Não estou aqui defendendo um escamoteamento da identidade racial de Cruz e Souza. O poeta tratou, sim, da questão da escravidão e da discriminação racial em vários textos importantes. Por exemplo, há textos de prosa como essa “História Simples”, em que o narrador se refere constantemente a um leitor/ouvinte bem específico:

“Miudinhas cintilações de diamantes, de prata, como vidro liquefeito, tremeluziam vivamente nos troncos e nos galhos das árvores. Havia então um ar de frescura, de purificação, de nitidez em toda a atmosfera e escala ascendente do verde, desde o verde-paris, claro e forte, até ao verde-mar, ao verde-bronze, mais cerrado e compacto.
Não sei se, naquele sítio de um aspecto pueril e dócil, poderia haver a invasão da maldade e do egoísmo do homem, Sinhá; mas sei entretanto que os meus olhos e que o meu coração, doídos e magoados, tiveram de presenciar isto: Um homem rude, de fisionomia cruel e trágica, apresentando todo o irracionalismo e temperamento animal explosivo, vergastava a duros golpes de relho, de pé atrás para retesar e dar toda a elasticidade e esgrima melhor ao músculo do braço, uma frágil mulher, escrava indefesa que não sei se ria ou chorava, se blasfemava ou suplicava, tanta era a descarga de impropérios que o terrível homem lhe rebentava as faces, como o estado de brusca excitação nervosa em que os meus sentimentos se achavam diante da mais ignóbil das cenas.
Oh! era brutal, não, Sinhá?
[...]
E mal sabe agora a Sinhá o que me ocorreu à idéia quando vi o caso que lhe contei: É que aquele desgraçado ente era uma mulher e vivia sob a pressão do chicote, num sítio afastado e pobre; e a Sinhá é uma mulher também e vive na cidade dos ricos, das luzes e dos rumores, sob a música e harmoniosíssima influência de um piano de Erard que geme scherzos dolentes atravessados de um luar de amor ou de uma balada meiga e saudosa cantada por nereidas de voz de prata e lábios de aurora, numa barca, à flor de espuma do mar azul.”

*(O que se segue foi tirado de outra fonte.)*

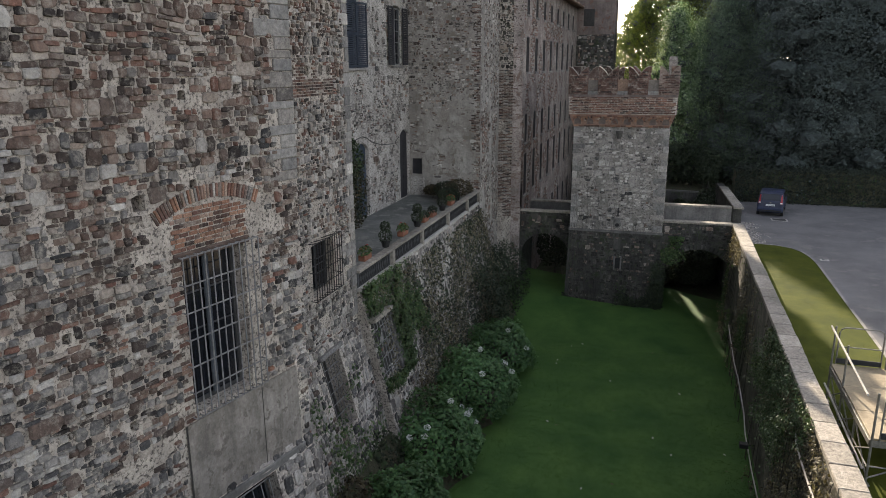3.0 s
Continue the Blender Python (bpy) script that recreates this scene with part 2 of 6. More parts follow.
for piece in (True, False):
    STONE["worn", piece] = pieces_mat("weathered_brick" + ("_piece" if piece else ""), [(0.0, (0.05, 0.036, 0.031)), (0.35, (0.1, 0.06, 0.048)), (0.7, (0.16, 0.092, 0.072)), (1.0, (0.26, 0.2, 0.165))], piece, 24, stain=(0.45, 1.2), lichen=0.4)
M_TILE = pieces_mat("roof_tile", [(0.0, (0.16, 0.1, 0.075)), (0.5, (0.27, 0.18, 0.13)), (1.0, (0.36, 0.28, 0.21))], False, 18)
M_WHITE = surface_mat("white_paper", (0.62, 0.62, 0.62), (0.75, 0.75, 0.75), 4, 30, b_dist=0.001)
M_RUBBER_HOLE = surface_mat("black_rubber_and_hole_shade", (0.015, 0.015, 0.015), (0.03, 0.03, 0.03), 6, 40, 0.8)
# Far-tree greens lightened and greyed to put haze into the leaf colour
M_LEAF = leaf_mat("hazy_tree_leaf", [(0.0, (0.082, 0.099, 0.092)), (0.5, (0.093, 0.112, 0.104)), (1.0, (0.104, 0.125, 0.115))], 0.95, 0.35, (1.0, 1.0, 0.9), 0.02)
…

Daí a dizer que todo o poema de Cruz e Souza que menciona a cor branca é um lamento porque o poeta sofria por ser negro e queria ser branco... e por mais ridículo e mesmo ofensivo que isso pareça, é exatamente isso que vários críticos mais ou menos ilustres repetem a cada cinco páginas. Com amigos assim, não é de se admirar que Cruz e Souza seja tão pouco lido, discutido e pensado.

Comments

interessante sua versão alternativa.

você viu o filme do sylvio back sobre ele?
Anonymous said…
Até hoje não vi, Sabina. Você recomenda?